Patrick O’Flynn Patrick O’Flynn

Whisper it, but Rishi Sunak has had a good week

The 'Hardest Geezer' and Rishi Sunak (Photo: Number 10)

If you have been doing as badly as Rishi Sunak has as prime minister, then it doesn’t take much to register a notable improvement.

Yet there is no point in his detractors denying that over the past week he has done just that. First, he got stuck into the issue of Britain’s burgeoning ‘sick note culture’.

Left-wing brickbats predictably followed. Lib Dem leader Ed Davey accused him of ‘attempting to blame the British people for his own government’s failures’, while Labour’s Matthew Pennycook complained that he was pursuing a ‘cheap headline’.

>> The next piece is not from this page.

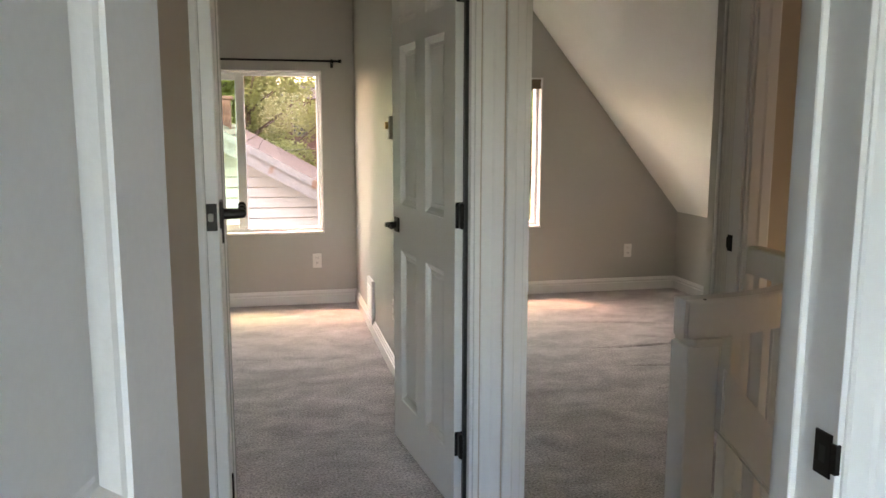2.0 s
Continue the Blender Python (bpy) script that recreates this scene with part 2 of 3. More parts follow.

But headlines are headlines and if they are cheap then so much the better in these cash-strapped days. Most people will have agreed with Sunak. Especially most of those remotely open to the idea of voting Conservative at the next election.

Headlines are headlines and if they are cheap then so much the better in these cash-strapped days

Then House of Lords resistance to the Rwanda Bill was finally crushed by Sunak and the measure was granted royal assent. Even those of us who doubt the Rwanda scheme will prove a large or durable deterrent against illegal immigration can hardly fail to be cheered by learning that it has already led to hundreds of irregular migrants bolting over the Irish border – much to the chagrin of the powers-that-be in Dublin.

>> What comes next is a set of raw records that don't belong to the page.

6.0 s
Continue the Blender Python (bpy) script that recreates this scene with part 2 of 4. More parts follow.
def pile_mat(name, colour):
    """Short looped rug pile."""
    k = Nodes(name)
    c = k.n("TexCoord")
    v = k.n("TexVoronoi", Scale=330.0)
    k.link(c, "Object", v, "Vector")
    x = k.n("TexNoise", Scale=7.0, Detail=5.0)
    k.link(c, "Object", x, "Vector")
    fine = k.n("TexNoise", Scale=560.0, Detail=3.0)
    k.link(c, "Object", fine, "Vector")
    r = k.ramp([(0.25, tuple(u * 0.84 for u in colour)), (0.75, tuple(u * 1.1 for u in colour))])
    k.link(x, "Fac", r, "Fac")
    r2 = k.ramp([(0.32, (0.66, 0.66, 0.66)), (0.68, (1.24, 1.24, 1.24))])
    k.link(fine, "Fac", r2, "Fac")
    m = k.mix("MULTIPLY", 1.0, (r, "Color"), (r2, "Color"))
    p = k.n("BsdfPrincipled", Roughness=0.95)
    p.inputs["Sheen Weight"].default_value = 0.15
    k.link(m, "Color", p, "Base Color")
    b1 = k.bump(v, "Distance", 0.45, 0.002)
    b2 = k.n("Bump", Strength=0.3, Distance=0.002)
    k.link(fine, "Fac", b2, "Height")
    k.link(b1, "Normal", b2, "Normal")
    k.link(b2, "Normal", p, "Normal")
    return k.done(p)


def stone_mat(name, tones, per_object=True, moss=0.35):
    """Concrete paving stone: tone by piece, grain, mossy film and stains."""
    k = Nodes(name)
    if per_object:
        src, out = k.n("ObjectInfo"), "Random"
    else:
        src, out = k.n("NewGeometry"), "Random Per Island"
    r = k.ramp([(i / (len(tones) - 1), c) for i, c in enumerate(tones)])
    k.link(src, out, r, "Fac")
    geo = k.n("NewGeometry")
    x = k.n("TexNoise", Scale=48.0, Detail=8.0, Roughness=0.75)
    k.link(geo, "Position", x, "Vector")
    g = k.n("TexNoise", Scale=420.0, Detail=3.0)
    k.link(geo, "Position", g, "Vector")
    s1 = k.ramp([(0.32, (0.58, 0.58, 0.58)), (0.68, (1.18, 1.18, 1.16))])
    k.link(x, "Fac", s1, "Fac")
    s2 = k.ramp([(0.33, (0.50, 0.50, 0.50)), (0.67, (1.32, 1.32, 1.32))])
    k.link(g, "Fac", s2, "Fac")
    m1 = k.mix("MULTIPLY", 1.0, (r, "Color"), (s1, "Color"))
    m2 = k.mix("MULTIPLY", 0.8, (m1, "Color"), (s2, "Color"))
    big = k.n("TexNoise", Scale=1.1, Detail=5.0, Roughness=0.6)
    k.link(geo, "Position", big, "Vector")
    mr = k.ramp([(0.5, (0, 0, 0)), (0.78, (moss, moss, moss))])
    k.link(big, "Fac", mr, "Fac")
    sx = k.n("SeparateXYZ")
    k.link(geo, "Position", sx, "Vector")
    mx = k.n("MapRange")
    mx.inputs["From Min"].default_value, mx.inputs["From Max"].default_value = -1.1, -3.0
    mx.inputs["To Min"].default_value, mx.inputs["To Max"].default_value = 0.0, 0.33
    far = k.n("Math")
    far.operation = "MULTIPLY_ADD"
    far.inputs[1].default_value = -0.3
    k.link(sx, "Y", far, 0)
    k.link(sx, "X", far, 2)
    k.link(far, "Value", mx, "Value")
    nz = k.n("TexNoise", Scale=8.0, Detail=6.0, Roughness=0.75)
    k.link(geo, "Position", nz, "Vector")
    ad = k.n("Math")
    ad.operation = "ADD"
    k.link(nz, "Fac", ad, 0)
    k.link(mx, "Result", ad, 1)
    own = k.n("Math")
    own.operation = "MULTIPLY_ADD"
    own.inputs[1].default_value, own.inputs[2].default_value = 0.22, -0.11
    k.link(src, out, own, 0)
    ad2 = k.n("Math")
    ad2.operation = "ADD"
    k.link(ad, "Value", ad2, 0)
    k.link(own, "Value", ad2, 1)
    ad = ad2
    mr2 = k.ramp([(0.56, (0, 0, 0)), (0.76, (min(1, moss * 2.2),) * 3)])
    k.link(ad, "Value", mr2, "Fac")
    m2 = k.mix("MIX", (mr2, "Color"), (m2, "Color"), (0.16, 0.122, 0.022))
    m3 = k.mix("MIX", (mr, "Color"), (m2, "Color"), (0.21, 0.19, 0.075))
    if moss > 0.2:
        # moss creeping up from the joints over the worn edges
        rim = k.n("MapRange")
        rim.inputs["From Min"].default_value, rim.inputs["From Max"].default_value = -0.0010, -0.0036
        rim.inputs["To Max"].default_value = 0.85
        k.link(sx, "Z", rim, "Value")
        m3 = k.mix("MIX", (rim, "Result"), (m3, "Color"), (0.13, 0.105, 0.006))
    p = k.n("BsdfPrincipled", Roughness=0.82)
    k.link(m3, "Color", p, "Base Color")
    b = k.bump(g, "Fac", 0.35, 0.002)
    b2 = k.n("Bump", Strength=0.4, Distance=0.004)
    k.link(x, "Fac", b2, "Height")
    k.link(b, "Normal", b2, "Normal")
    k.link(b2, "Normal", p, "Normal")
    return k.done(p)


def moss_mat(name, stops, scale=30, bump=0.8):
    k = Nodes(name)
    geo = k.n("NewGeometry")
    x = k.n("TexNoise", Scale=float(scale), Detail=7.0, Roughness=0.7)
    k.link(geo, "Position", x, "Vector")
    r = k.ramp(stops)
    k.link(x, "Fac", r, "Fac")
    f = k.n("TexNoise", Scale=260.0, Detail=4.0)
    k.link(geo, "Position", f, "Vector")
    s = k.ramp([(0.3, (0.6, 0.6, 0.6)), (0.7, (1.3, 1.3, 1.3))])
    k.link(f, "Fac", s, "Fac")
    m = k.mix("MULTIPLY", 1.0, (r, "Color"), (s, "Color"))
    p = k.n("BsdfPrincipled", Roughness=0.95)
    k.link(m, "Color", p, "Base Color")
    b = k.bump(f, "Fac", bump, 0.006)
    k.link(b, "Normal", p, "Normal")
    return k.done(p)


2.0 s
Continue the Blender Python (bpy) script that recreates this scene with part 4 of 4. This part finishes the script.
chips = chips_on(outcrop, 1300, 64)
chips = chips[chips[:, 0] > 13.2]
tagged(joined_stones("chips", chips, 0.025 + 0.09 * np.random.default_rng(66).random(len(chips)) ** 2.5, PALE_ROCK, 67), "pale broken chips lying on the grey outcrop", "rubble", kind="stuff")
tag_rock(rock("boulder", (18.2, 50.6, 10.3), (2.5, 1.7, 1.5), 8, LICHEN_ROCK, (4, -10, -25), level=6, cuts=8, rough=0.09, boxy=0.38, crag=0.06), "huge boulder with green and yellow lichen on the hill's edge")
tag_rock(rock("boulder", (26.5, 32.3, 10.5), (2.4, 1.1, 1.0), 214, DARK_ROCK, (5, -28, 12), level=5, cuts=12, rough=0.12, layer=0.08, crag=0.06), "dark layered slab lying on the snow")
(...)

Next Sunak unveiled a long-term commitment to raise UK defence expenditure to 2.5 per cent of GDP. Yes, it may well mainly be intended as a political trap for an incoming Labour administration and smoke and mirrors were clearly at work when Downing Street touted it as ‘an additional £75 billion for defence’. But nonetheless, it is a significant and welcome undertaking.

Finally, Sunak went for a run with Russ Cook, AKA the ‘Hardest Geezer’ who has just raised £1 million for charity (no smoke or mirrors) by running the length of Africa. This may seem a dubious thing to talk up, but it was a very sure-footed kind of run: some two miles around St James’s and Green parks while engaging in jolly banter.

As political runs go it was about as good as it gets: far removed from the vision of Michael Gove running like a nun being pursued by a bee, as memorably described by Times columnist Janice Turner and even farther from the elephantine plodding of Boris Johnson.

Instead, Sunak managed to be sort of cool. And the video he posted on social media was a mini-masterpiece that might even persuade some more normal people to like or rate him.

That’s a whole week without a disaster, then. If one combines this with the sense that his party’s main opponents – Labour and Reform – are not currently showing their best sides to the electorate then there is a case to be made for Sunak’s prospects not being quite as bleak we previously supposed.

Angela Rayner’s brilliantly brutal description of him as a ‘pint-size loser’ may have hit home just as effectively as Johnson’s description of Starmer as a ‘pointless human bollard’ once did. But then again, which one in that pairing is still standing?

Nobody around the Prime Minister should yet be confusing him with a successful or popular statesman. But recent data from Ipsos Mori shows that Starmer’s Labour polls worse than Ed Miliband’s Labour of 2014 on the key metrics ‘keeps its promises’, ‘understands problems facing Great Britain’, ‘good team of leaders’ and ‘fit to govern’. Obviously the Tory rating on all these has tanked disastrously compared to a decade ago, yet it is undeniable that the opposition party is yet to seal the deal with the public.

Next weekend brings the aftermath of the local elections and the Blackpool South by-election. Probably the past seven days or so will by then be looking like the proverbial dead cat bounce for Sunak. But as the Hardest Geezer could no doubt tell him, progress can only be made one step at a time.